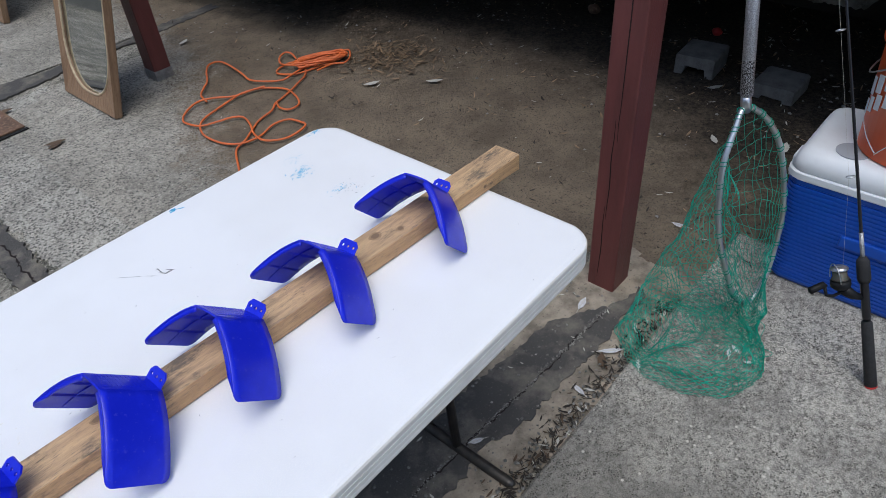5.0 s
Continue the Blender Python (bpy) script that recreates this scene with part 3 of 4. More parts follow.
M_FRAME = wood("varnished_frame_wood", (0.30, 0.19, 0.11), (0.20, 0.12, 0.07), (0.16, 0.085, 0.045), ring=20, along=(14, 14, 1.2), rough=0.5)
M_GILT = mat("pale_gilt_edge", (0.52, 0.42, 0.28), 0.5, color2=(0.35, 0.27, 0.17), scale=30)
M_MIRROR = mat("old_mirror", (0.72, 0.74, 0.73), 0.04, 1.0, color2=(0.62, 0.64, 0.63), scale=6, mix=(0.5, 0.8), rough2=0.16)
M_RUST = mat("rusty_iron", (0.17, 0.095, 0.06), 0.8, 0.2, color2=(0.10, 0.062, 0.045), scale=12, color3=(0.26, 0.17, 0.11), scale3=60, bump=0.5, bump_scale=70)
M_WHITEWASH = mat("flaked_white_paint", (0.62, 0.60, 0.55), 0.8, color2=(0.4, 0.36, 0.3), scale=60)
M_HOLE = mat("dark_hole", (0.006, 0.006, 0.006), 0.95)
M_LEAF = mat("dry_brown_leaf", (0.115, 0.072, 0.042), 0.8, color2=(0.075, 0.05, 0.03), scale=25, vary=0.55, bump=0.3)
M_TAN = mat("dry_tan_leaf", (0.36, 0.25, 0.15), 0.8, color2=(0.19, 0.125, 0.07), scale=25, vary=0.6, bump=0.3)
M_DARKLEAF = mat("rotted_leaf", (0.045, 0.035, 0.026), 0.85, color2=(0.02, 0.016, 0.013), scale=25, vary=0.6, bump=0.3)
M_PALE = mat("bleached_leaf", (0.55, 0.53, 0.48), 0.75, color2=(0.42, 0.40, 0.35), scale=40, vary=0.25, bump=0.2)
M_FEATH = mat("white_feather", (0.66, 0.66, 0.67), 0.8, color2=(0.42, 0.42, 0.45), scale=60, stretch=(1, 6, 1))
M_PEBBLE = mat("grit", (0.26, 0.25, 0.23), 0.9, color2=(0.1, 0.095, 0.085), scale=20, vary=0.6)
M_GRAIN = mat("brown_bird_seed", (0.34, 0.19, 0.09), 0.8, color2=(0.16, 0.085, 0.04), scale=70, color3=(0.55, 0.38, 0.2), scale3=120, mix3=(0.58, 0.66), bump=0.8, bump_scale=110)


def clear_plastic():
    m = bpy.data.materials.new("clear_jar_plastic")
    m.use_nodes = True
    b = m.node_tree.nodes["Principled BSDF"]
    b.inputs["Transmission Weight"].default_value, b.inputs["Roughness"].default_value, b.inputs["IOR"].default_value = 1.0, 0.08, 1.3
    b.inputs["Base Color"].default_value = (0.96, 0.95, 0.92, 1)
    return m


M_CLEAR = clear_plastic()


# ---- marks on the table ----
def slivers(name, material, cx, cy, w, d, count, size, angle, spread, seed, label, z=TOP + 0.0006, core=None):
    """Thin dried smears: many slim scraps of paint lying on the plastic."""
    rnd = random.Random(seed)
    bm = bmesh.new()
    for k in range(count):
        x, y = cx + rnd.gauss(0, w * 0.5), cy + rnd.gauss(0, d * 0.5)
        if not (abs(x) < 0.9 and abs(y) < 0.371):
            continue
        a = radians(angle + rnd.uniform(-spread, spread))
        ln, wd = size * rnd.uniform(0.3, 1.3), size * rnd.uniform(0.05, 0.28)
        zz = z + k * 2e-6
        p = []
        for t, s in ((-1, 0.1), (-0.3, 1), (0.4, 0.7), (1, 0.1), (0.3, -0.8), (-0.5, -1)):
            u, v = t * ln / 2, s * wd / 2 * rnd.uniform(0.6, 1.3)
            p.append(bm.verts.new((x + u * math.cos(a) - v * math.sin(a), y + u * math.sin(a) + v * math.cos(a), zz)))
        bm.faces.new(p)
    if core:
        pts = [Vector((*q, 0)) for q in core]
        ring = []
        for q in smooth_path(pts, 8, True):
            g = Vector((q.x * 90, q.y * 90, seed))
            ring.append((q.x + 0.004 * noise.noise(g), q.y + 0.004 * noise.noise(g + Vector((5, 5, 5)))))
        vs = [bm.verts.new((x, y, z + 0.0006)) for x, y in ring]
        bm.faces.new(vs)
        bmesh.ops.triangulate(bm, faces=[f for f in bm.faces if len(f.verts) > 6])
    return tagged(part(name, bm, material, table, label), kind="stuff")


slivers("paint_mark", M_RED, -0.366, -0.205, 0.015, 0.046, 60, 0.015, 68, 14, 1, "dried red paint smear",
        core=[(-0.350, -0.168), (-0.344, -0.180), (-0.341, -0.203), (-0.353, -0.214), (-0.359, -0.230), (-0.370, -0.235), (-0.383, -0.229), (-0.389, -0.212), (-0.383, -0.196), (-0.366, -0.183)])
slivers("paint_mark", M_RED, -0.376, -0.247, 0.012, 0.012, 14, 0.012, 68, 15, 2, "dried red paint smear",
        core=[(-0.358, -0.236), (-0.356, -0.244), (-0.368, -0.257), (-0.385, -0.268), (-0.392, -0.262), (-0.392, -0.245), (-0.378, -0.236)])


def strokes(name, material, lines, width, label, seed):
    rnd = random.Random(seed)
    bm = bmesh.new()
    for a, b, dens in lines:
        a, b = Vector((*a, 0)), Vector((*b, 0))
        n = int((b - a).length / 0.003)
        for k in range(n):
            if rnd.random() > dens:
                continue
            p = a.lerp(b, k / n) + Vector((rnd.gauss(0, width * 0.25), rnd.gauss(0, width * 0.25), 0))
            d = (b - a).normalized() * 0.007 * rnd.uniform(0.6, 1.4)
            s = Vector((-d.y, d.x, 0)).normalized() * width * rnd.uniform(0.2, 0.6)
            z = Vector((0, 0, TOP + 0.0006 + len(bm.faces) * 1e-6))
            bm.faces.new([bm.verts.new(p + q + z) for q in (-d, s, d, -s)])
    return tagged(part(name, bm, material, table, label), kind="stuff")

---

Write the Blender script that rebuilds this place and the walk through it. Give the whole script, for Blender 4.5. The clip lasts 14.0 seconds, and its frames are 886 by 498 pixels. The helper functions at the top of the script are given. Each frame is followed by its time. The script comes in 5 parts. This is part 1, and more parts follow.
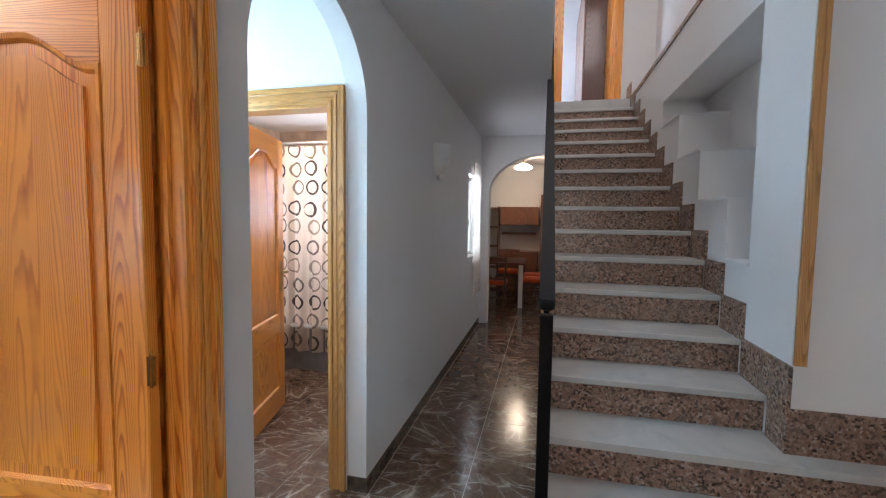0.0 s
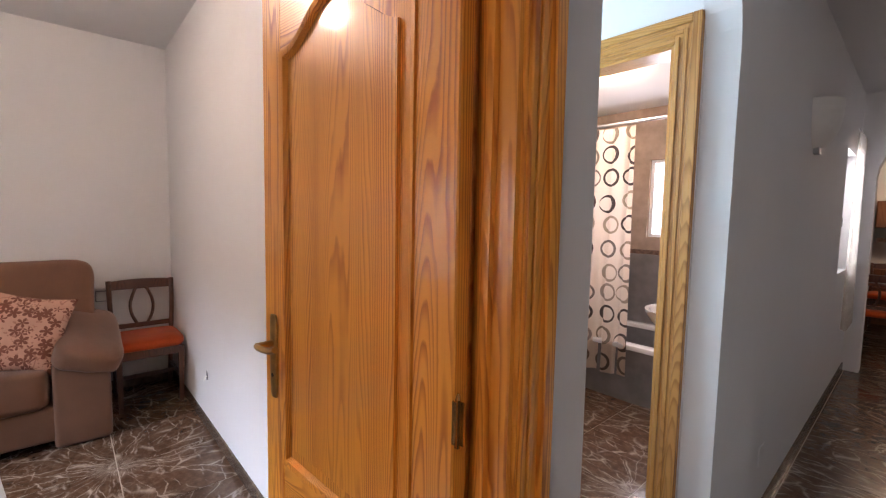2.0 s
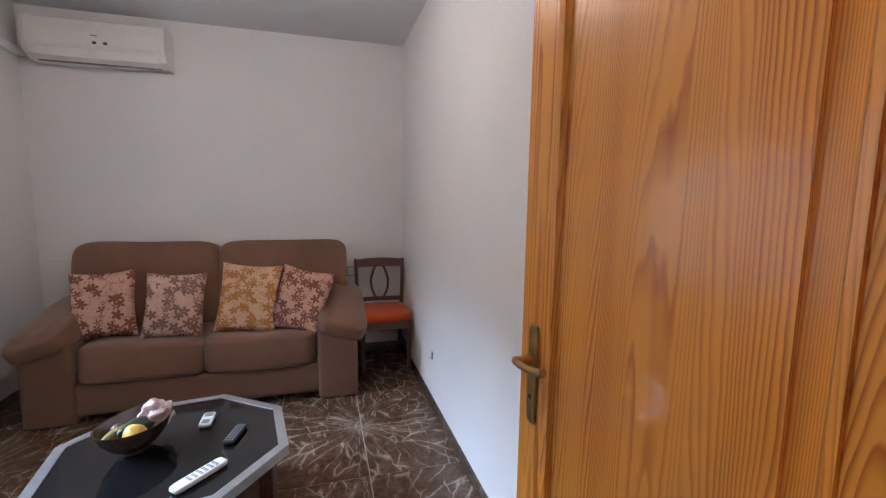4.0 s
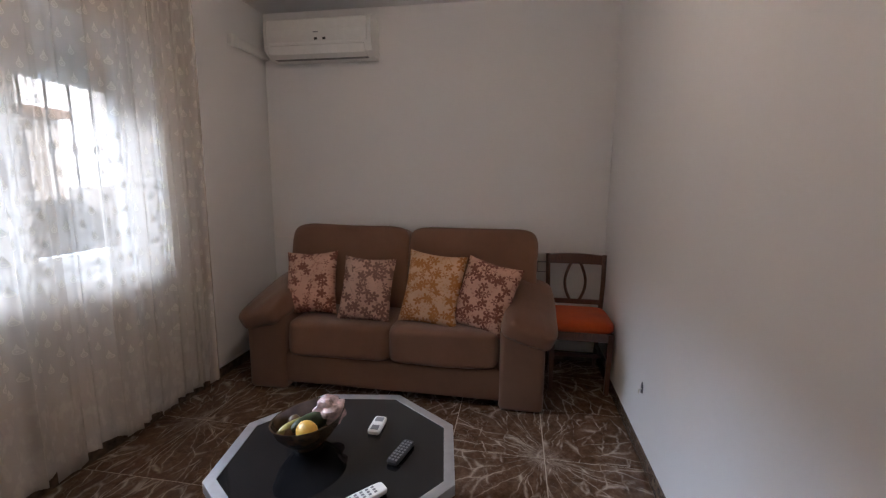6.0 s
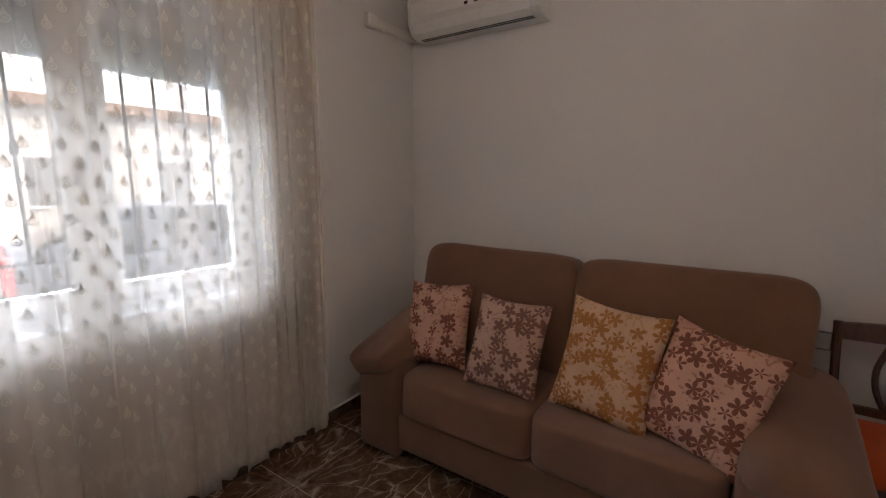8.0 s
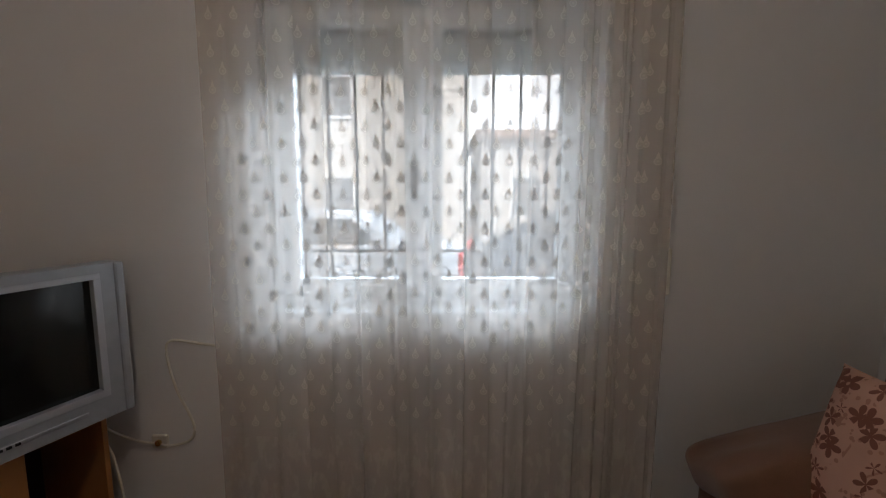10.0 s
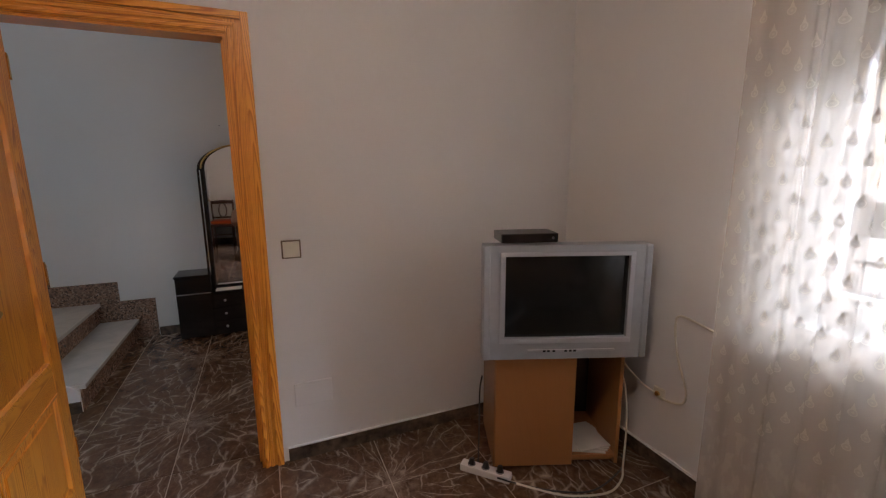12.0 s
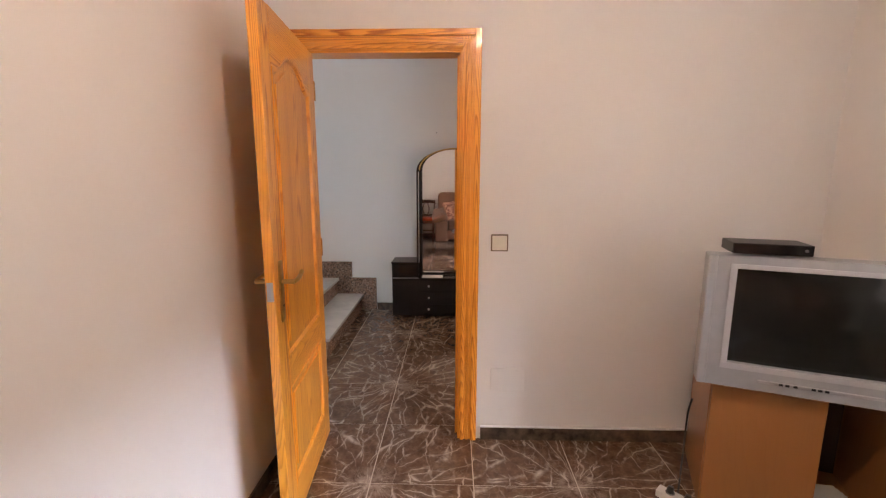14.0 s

...

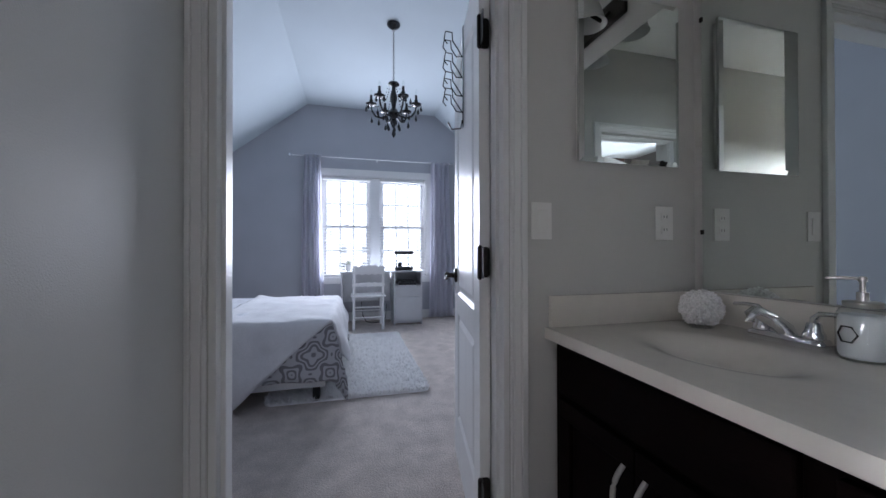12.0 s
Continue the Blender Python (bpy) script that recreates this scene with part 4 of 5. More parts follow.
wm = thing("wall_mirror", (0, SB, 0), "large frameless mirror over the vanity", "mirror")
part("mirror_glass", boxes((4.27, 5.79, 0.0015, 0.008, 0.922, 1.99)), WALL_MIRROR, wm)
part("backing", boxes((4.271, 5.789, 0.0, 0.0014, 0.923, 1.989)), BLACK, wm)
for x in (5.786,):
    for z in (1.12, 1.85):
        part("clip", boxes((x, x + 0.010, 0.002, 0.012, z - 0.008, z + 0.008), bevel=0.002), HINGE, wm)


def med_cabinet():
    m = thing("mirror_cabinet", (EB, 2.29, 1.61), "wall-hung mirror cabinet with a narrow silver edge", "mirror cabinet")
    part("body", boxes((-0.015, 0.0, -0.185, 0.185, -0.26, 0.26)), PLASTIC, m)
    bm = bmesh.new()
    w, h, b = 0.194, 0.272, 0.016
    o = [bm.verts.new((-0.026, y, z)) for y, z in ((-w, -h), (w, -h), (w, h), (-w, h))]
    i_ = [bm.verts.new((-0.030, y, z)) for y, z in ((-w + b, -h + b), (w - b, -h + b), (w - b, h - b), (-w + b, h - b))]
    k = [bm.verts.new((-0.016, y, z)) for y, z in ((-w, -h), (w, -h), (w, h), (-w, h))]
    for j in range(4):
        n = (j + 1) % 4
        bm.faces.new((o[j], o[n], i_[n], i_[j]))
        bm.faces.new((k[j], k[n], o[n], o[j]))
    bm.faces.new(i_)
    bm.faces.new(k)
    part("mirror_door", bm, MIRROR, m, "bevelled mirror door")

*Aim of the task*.
Each line that contains the string "recreates" counts once; say how many there are and nothing else.

*Solution to this task*.
2